→ **WHAT YOU NEED TO DO**
Reproduce every line of the listing as written, apart from the pictures.

→ **DATA EXTRACT**

========

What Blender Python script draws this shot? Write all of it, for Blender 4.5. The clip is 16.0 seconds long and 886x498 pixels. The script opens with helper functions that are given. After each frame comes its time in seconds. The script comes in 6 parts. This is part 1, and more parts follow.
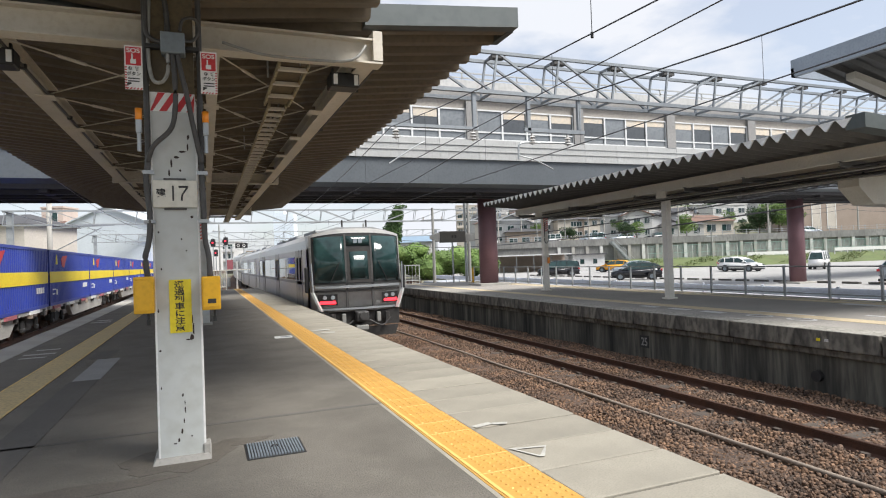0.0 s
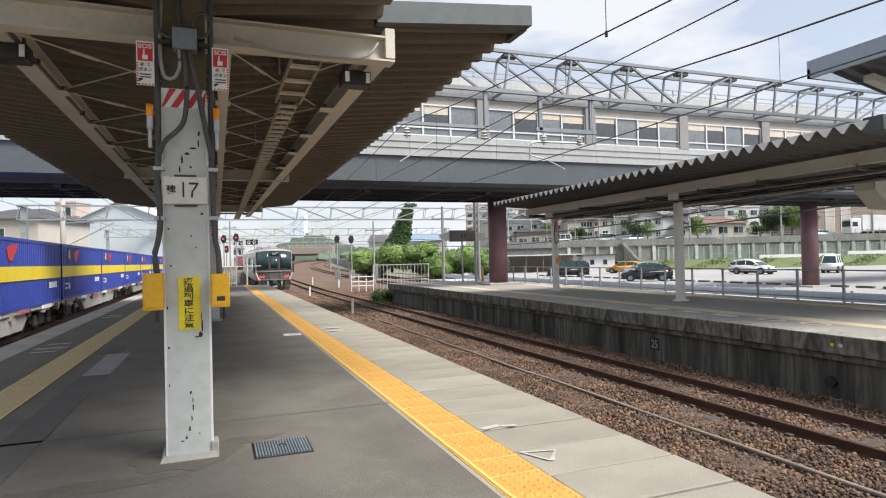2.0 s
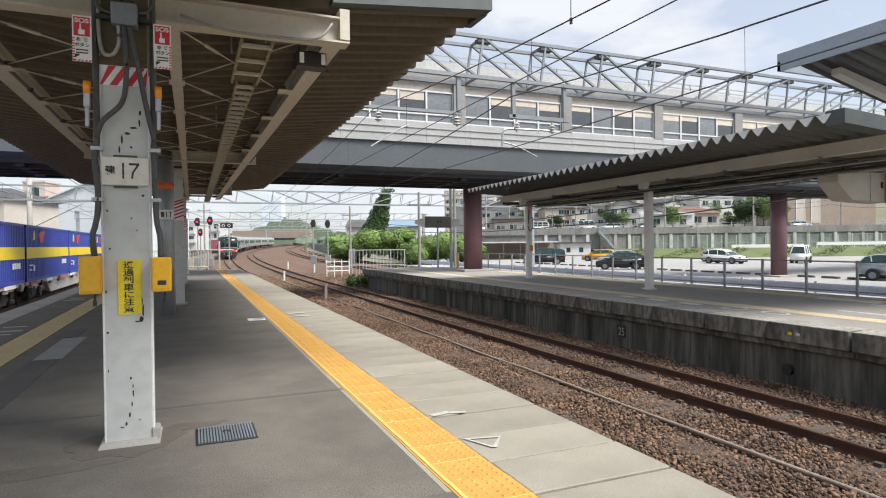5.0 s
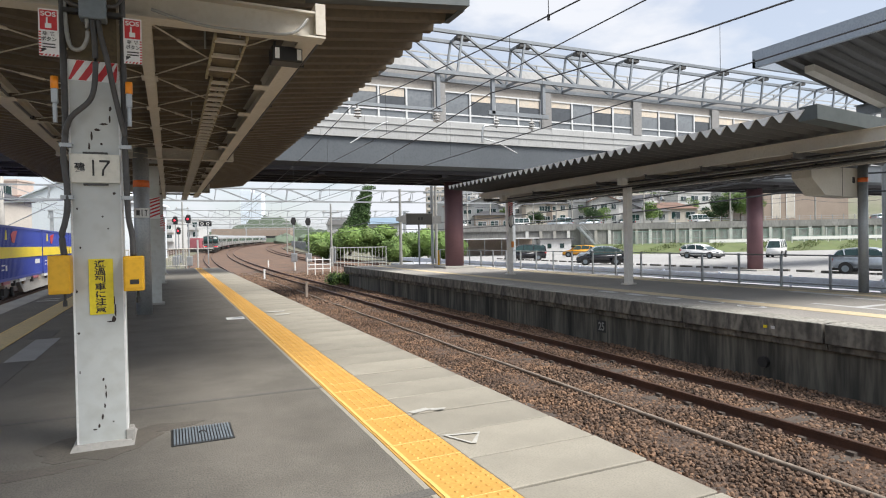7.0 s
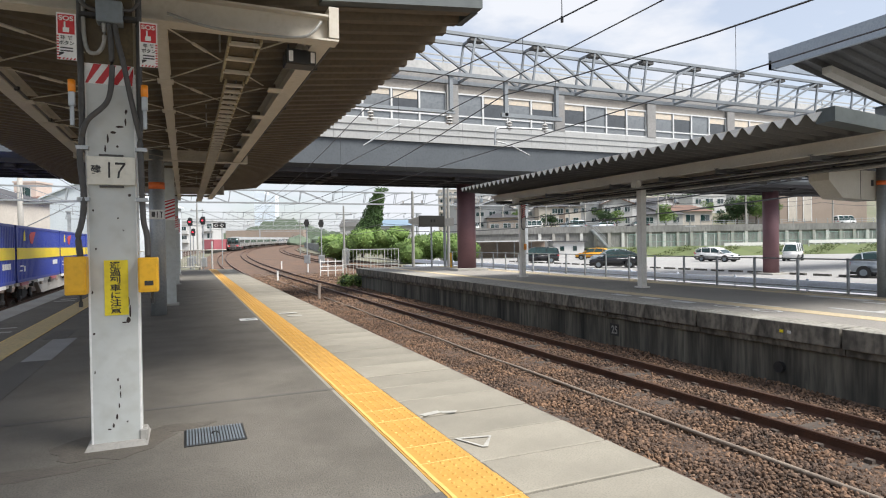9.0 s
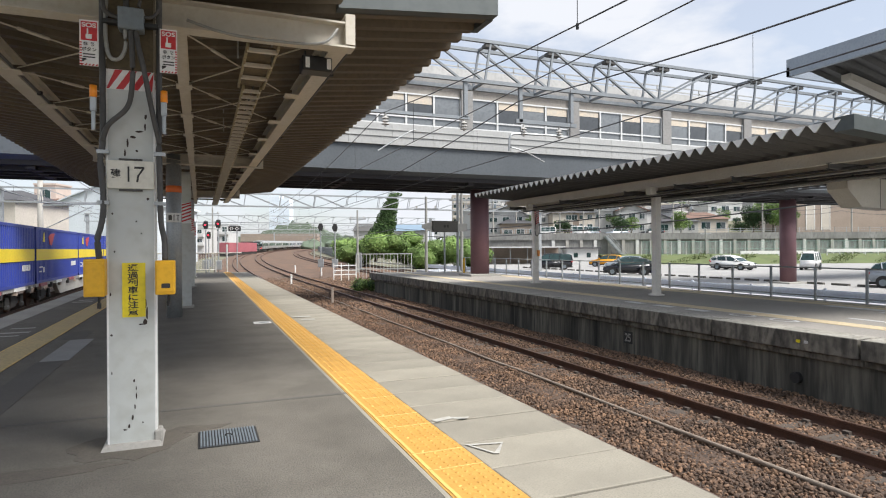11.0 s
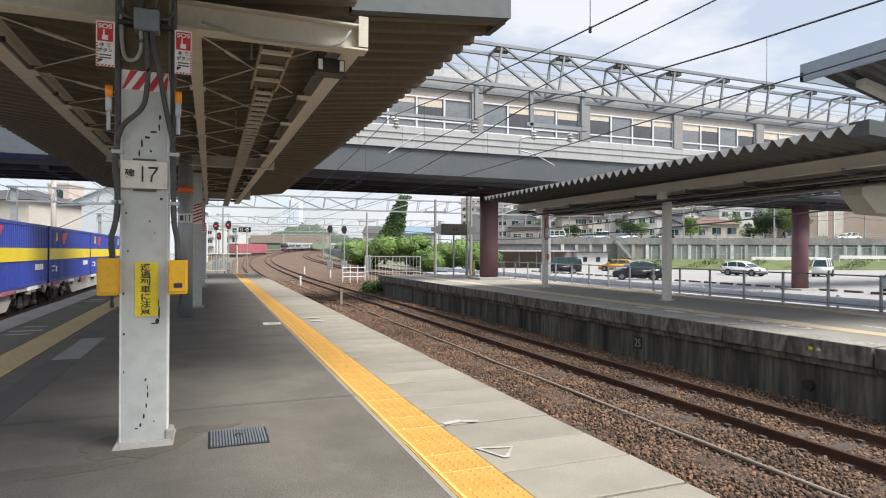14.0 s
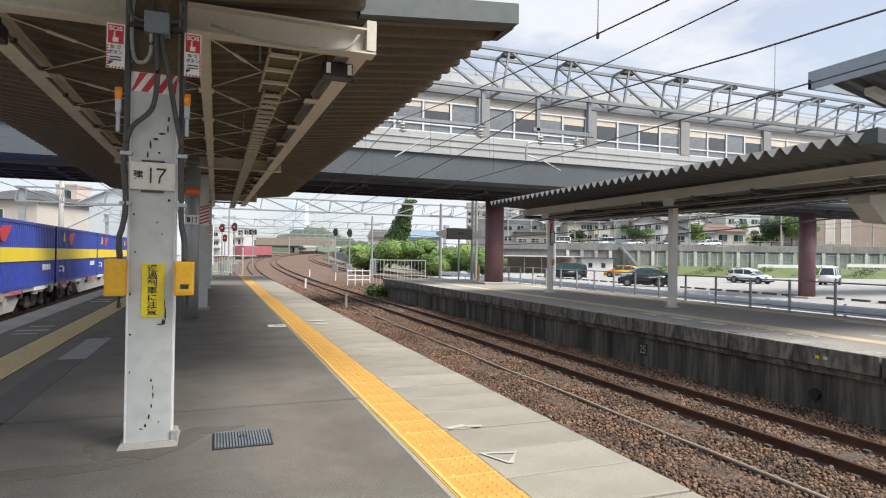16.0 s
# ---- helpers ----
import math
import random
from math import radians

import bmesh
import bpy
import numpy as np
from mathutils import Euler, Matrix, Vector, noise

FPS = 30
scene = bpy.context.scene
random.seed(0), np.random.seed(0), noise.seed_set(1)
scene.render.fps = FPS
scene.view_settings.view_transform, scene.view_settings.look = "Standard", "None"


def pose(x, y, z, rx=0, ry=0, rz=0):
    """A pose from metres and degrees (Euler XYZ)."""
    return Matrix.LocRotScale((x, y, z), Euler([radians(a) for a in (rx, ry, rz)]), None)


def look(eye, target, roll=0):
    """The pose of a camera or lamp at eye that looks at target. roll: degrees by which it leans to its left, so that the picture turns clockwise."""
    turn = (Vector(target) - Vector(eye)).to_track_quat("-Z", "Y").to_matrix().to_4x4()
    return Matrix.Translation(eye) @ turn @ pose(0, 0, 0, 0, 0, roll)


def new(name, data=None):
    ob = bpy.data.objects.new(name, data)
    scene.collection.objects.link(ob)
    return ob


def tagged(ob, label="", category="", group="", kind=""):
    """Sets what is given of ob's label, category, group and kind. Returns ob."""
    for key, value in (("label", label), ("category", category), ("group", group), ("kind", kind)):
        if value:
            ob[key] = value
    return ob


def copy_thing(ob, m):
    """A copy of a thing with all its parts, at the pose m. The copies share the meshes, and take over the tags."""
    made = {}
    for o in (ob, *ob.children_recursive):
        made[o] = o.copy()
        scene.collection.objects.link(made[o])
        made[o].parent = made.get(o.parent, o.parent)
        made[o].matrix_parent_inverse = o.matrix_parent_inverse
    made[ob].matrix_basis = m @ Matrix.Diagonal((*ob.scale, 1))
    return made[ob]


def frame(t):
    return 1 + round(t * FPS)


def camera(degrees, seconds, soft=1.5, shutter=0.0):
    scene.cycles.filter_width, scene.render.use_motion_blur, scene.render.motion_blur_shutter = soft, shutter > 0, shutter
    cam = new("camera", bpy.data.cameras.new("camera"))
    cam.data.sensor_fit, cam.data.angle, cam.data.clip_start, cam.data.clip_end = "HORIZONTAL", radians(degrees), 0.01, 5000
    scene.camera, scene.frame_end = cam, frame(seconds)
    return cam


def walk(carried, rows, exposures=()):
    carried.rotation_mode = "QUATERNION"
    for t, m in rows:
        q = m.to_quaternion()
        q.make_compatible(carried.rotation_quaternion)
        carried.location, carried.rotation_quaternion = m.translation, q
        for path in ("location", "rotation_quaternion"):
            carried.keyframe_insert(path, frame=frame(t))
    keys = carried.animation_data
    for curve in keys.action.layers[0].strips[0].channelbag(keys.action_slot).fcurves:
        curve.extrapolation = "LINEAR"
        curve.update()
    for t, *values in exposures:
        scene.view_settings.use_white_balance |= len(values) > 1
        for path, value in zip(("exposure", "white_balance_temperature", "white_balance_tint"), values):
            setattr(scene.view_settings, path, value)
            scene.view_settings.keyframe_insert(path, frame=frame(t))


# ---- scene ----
cam = camera(73.0, 16.0, soft=1.1)

PATH = [
    (0, (-7.761, 0.62, 1.3), (-7.023, 2.479, 1.333), -2.1),
    (0.5, (-7.743, 0.609, 1.298), (-7.016, 2.473, 1.328), -2.2),
    (1, (-7.727, 0.609, 1.3), (-7.007, 2.474, 1.33), -2.1),
    (1.5, (-7.726, 0.635, 1.304), (-7.011, 2.503, 1.338), -1.8),
    (2, (-7.753, 0.663, 1.309), (-7.044, 2.534, 1.339), -1.4),
    (2.5, (-7.748, 0.667, 1.312), (-7.048, 2.54, 1.333), -0.8),
    (3, (-7.69, 0.662, 1.315), (-6.989, 2.535, 1.326), -0.5),
    (3.5, (-7.64, 0.652, 1.303), (-6.93, 2.521, 1.306), -0.6),
    (4, (-7.601, 0.628, 1.308), (-6.873, 2.49, 1.301), -0.7),
    (6.5, (-7.514, 0.614, 1.305), (-6.689, 2.436, 1.278), -0.9),
    (7, (-7.515, 0.618, 1.303), (-6.686, 2.438, 1.274), -1.1),
    (7.5, (-7.514, 0.619, 1.303), (-6.69, 2.44, 1.274), -1.2),
    (8, (-7.511, 0.619, 1.306), (-6.697, 2.446, 1.278), -1.1),
    (8.5, (-7.515, 0.626, 1.303), (-6.712, 2.457, 1.278), -1.1),
    (9, (-7.51, 0.623, 1.306), (-6.719, 2.459, 1.285), -0.9),
    (11.5, (-7.523, 0.612, 1.311), (-6.776, 2.467, 1.312), -0.3),
    (12, (-7.529, 0.621, 1.305), (-6.784, 2.477, 1.309), -0.3),
    (12.5, (-7.529, 0.625, 1.304), (-6.788, 2.483, 1.309), -0.3),
    (13, (-7.524, 0.62, 1.308), (-6.789, 2.48, 1.312), -0.1),
    (13.5, (-7.526, 0.623, 1.311), (-6.796, 2.486, 1.315), 0.1),
    (14, (-7.53, 0.626, 1.307), (-6.806, 2.49, 1.314), 0.2),
    (14.5, (-7.529, 0.631, 1.308), (-6.81, 2.497, 1.317), 0.4),
    (15, (-7.53, 0.635, 1.303), (-6.816, 2.503, 1.316), 0.5),
    (15.5, (-7.531, 0.623, 1.312), (-6.821, 2.492, 1.328), 0.7),
    (16, (-7.535, 0.627, 1.306), (-6.827, 2.497, 1.327), 0.8),
]
walk(cam, [(t, look(eye, target, roll)) for t, eye, target, roll in PATH])

# ---------------------------------------------------------------- world and light
world = bpy.data.worlds.new("world")
scene.world = world
world.use_nodes = True
wn, wl = world.node_tree.nodes, world.node_tree.links
wn.clear()
sky = wn.new("ShaderNodeTexSky")
sky.sky_type = 'NISHITA'
sky.sun_disc = False
sky.sun_elevation = radians(54)
sky.sun_rotation = radians(143)
sky.air_density, sky.dust_density, sky.ozone_density = 1.0, 1.8, 1.0
wtc = wn.new("ShaderNodeTexCoord")
wmap = wn.new("ShaderNodeMapping")
wmap.inputs["Scale"].default_value = (1.0, 1.0, 2.6)
wno = wn.new("ShaderNodeTexNoise")
wno.inputs["Scale"].default_value, wno.inputs["Detail"].default_value = 3.4, 7.0
wno.inputs["Roughness"].default_value = 0.55
wr = wn.new("ShaderNodeValToRGB")
wr.color_ramp.elements[0].position, wr.color_ramp.elements[1].position = 0.44, 0.60
wr.color_ramp.elements[0].color = (0.5, 0.5, 0.5, 1)
wmix = wn.new("ShaderNodeMix")
wmix.data_type = 'RGBA'
wmix.inputs[7].default_value = (4.9, 5.05, 5.4, 1)
wbg = wn.new("ShaderNodeBackground")
wbg.inputs["Strength"].default_value = 0.092
wout = wn.new("ShaderNodeOutputWorld")
wl.new(wtc.outputs["Generated"], wmap.inputs["Vector"])
wl.new(wmap.outputs["Vector"], wno.inputs["Vector"])
wl.new(wno.outputs["Fac"], wr.inputs["Fac"])
wl.new(wr.outputs["Color"], wmix.inputs[0])
wl.new(sky.outputs["Color"], wmix.inputs[6])
wl.new(wmix.outputs[2], wbg.inputs["Color"])
wl.new(wbg.outputs["Background"], wout.inputs["Surface"])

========

→ **SOLUTION TO THIS TASK**
What Blender Python script draws this shot? Write all of it, for Blender 4.5. The clip is 16.0 seconds long and 886x498 pixels. The script opens with helper functions that are given. After each frame comes its time in seconds. The script comes in 6 parts. This is part 1, and more parts follow.
0.0 s
2.0 s
5.0 s
7.0 s
9.0 s
11.0 s
14.0 s
16.0 s
# ---- helpers ----
import math
import random
from math import radians

import bmesh
import bpy
import numpy as np
from mathutils import Euler, Matrix, Vector, noise

FPS = 30
scene = bpy.context.scene
random.seed(0), np.random.seed(0), noise.seed_set(1)
scene.render.fps = FPS
scene.view_settings.view_transform, scene.view_settings.look = "Standard", "None"


def pose(x, y, z, rx=0, ry=0, rz=0):
    """A pose from metres and degrees (Euler XYZ)."""
    return Matrix.LocRotScale((x, y, z), Euler([radians(a) for a in (rx, ry, rz)]), None)


def look(eye, target, roll=0):
    """The pose of a camera or lamp at eye that looks at target. roll: degrees by which it leans to its left, so that the picture turns clockwise."""
    turn = (Vector(target) - Vector(eye)).to_track_quat("-Z", "Y").to_matrix().to_4x4()
    return Matrix.Translation(eye) @ turn @ pose(0, 0, 0, 0, 0, roll)


def new(name, data=None):
    ob = bpy.data.objects.new(name, data)
    scene.collection.objects.link(ob)
    return ob


def tagged(ob, label="", category="", group="", kind=""):
    """Sets what is given of ob's label, category, group and kind. Returns ob."""
    for key, value in (("label", label), ("category", category), ("group", group), ("kind", kind)):
        if value:
            ob[key] = value
    return ob


def copy_thing(ob, m):
    """A copy of a thing with all its parts, at the pose m. The copies share the meshes, and take over the tags."""
    made = {}
    for o in (ob, *ob.children_recursive):
        made[o] = o.copy()
        scene.collection.objects.link(made[o])
        made[o].parent = made.get(o.parent, o.parent)
        made[o].matrix_parent_inverse = o.matrix_parent_inverse
    made[ob].matrix_basis = m @ Matrix.Diagonal((*ob.scale, 1))
    return made[ob]


def frame(t):
    return 1 + round(t * FPS)


def camera(degrees, seconds, soft=1.5, shutter=0.0):
    scene.cycles.filter_width, scene.render.use_motion_blur, scene.render.motion_blur_shutter = soft, shutter > 0, shutter
    cam = new("camera", bpy.data.cameras.new("camera"))
    cam.data.sensor_fit, cam.data.angle, cam.data.clip_start, cam.data.clip_end = "HORIZONTAL", radians(degrees), 0.01, 5000
    scene.camera, scene.frame_end = cam, frame(seconds)
    return cam


def walk(carried, rows, exposures=()):
    carried.rotation_mode = "QUATERNION"
    for t, m in rows:
        q = m.to_quaternion()
        q.make_compatible(carried.rotation_quaternion)
        carried.location, carried.rotation_quaternion = m.translation, q
        for path in ("location", "rotation_quaternion"):
            carried.keyframe_insert(path, frame=frame(t))
    keys = carried.animation_data
    for curve in keys.action.layers[0].strips[0].channelbag(keys.action_slot).fcurves:
        curve.extrapolation = "LINEAR"
        curve.update()
    for t, *values in exposures:
        scene.view_settings.use_white_balance |= len(values) > 1
        for path, value in zip(("exposure", "white_balance_temperature", "white_balance_tint"), values):
            setattr(scene.view_settings, path, value)
            scene.view_settings.keyframe_insert(path, frame=frame(t))


# ---- scene ----
cam = camera(73.0, 16.0, soft=1.1)

PATH = [
    (0, (-7.761, 0.62, 1.3), (-7.023, 2.479, 1.333), -2.1),
    (0.5, (-7.743, 0.609, 1.298), (-7.016, 2.473, 1.328), -2.2),
    (1, (-7.727, 0.609, 1.3), (-7.007, 2.474, 1.33), -2.1),
    (1.5, (-7.726, 0.635, 1.304), (-7.011, 2.503, 1.338), -1.8),
    (2, (-7.753, 0.663, 1.309), (-7.044, 2.534, 1.339), -1.4),
    (2.5, (-7.748, 0.667, 1.312), (-7.048, 2.54, 1.333), -0.8),
    (3, (-7.69, 0.662, 1.315), (-6.989, 2.535, 1.326), -0.5),
    (3.5, (-7.64, 0.652, 1.303), (-6.93, 2.521, 1.306), -0.6),
    (4, (-7.601, 0.628, 1.308), (-6.873, 2.49, 1.301), -0.7),
    (6.5, (-7.514, 0.614, 1.305), (-6.689, 2.436, 1.278), -0.9),
    (7, (-7.515, 0.618, 1.303), (-6.686, 2.438, 1.274), -1.1),
    (7.5, (-7.514, 0.619, 1.303), (-6.69, 2.44, 1.274), -1.2),
    (8, (-7.511, 0.619, 1.306), (-6.697, 2.446, 1.278), -1.1),
    (8.5, (-7.515, 0.626, 1.303), (-6.712, 2.457, 1.278), -1.1),
    (9, (-7.51, 0.623, 1.306), (-6.719, 2.459, 1.285), -0.9),
    (11.5, (-7.523, 0.612, 1.311), (-6.776, 2.467, 1.312), -0.3),
    (12, (-7.529, 0.621, 1.305), (-6.784, 2.477, 1.309), -0.3),
    (12.5, (-7.529, 0.625, 1.304), (-6.788, 2.483, 1.309), -0.3),
    (13, (-7.524, 0.62, 1.308), (-6.789, 2.48, 1.312), -0.1),
    (13.5, (-7.526, 0.623, 1.311), (-6.796, 2.486, 1.315), 0.1),
    (14, (-7.53, 0.626, 1.307), (-6.806, 2.49, 1.314), 0.2),
    (14.5, (-7.529, 0.631, 1.308), (-6.81, 2.497, 1.317), 0.4),
    (15, (-7.53, 0.635, 1.303), (-6.816, 2.503, 1.316), 0.5),
    (15.5, (-7.531, 0.623, 1.312), (-6.821, 2.492, 1.328), 0.7),
    (16, (-7.535, 0.627, 1.306), (-6.827, 2.497, 1.327), 0.8),
]
walk(cam, [(t, look(eye, target, roll)) for t, eye, target, roll in PATH])

# ---------------------------------------------------------------- world and light
world = bpy.data.worlds.new("world")
scene.world = world
world.use_nodes = True
wn, wl = world.node_tree.nodes, world.node_tree.links
wn.clear()
sky = wn.new("ShaderNodeTexSky")
sky.sky_type = 'NISHITA'
sky.sun_disc = False
sky.sun_elevation = radians(54)
sky.sun_rotation = radians(143)
sky.air_density, sky.dust_density, sky.ozone_density = 1.0, 1.8, 1.0
wtc = wn.new("ShaderNodeTexCoord")
wmap = wn.new("ShaderNodeMapping")
wmap.inputs["Scale"].default_value = (1.0, 1.0, 2.6)
wno = wn.new("ShaderNodeTexNoise")
wno.inputs["Scale"].default_value, wno.inputs["Detail"].default_value = 3.4, 7.0
wno.inputs["Roughness"].default_value = 0.55
wr = wn.new("ShaderNodeValToRGB")
wr.color_ramp.elements[0].position, wr.color_ramp.elements[1].position = 0.44, 0.60
wr.color_ramp.elements[0].color = (0.5, 0.5, 0.5, 1)
wmix = wn.new("ShaderNodeMix")
wmix.data_type = 'RGBA'
wmix.inputs[7].default_value = (4.9, 5.05, 5.4, 1)
wbg = wn.new("ShaderNodeBackground")
wbg.inputs["Strength"].default_value = 0.092
wout = wn.new("ShaderNodeOutputWorld")
wl.new(wtc.outputs["Generated"], wmap.inputs["Vector"])
wl.new(wmap.outputs["Vector"], wno.inputs["Vector"])
wl.new(wno.outputs["Fac"], wr.inputs["Fac"])
wl.new(wr.outputs["Color"], wmix.inputs[0])
wl.new(sky.outputs["Color"], wmix.inputs[6])
wl.new(wmix.outputs[2], wbg.inputs["Color"])
wl.new(wbg.outputs["Background"], wout.inputs["Surface"])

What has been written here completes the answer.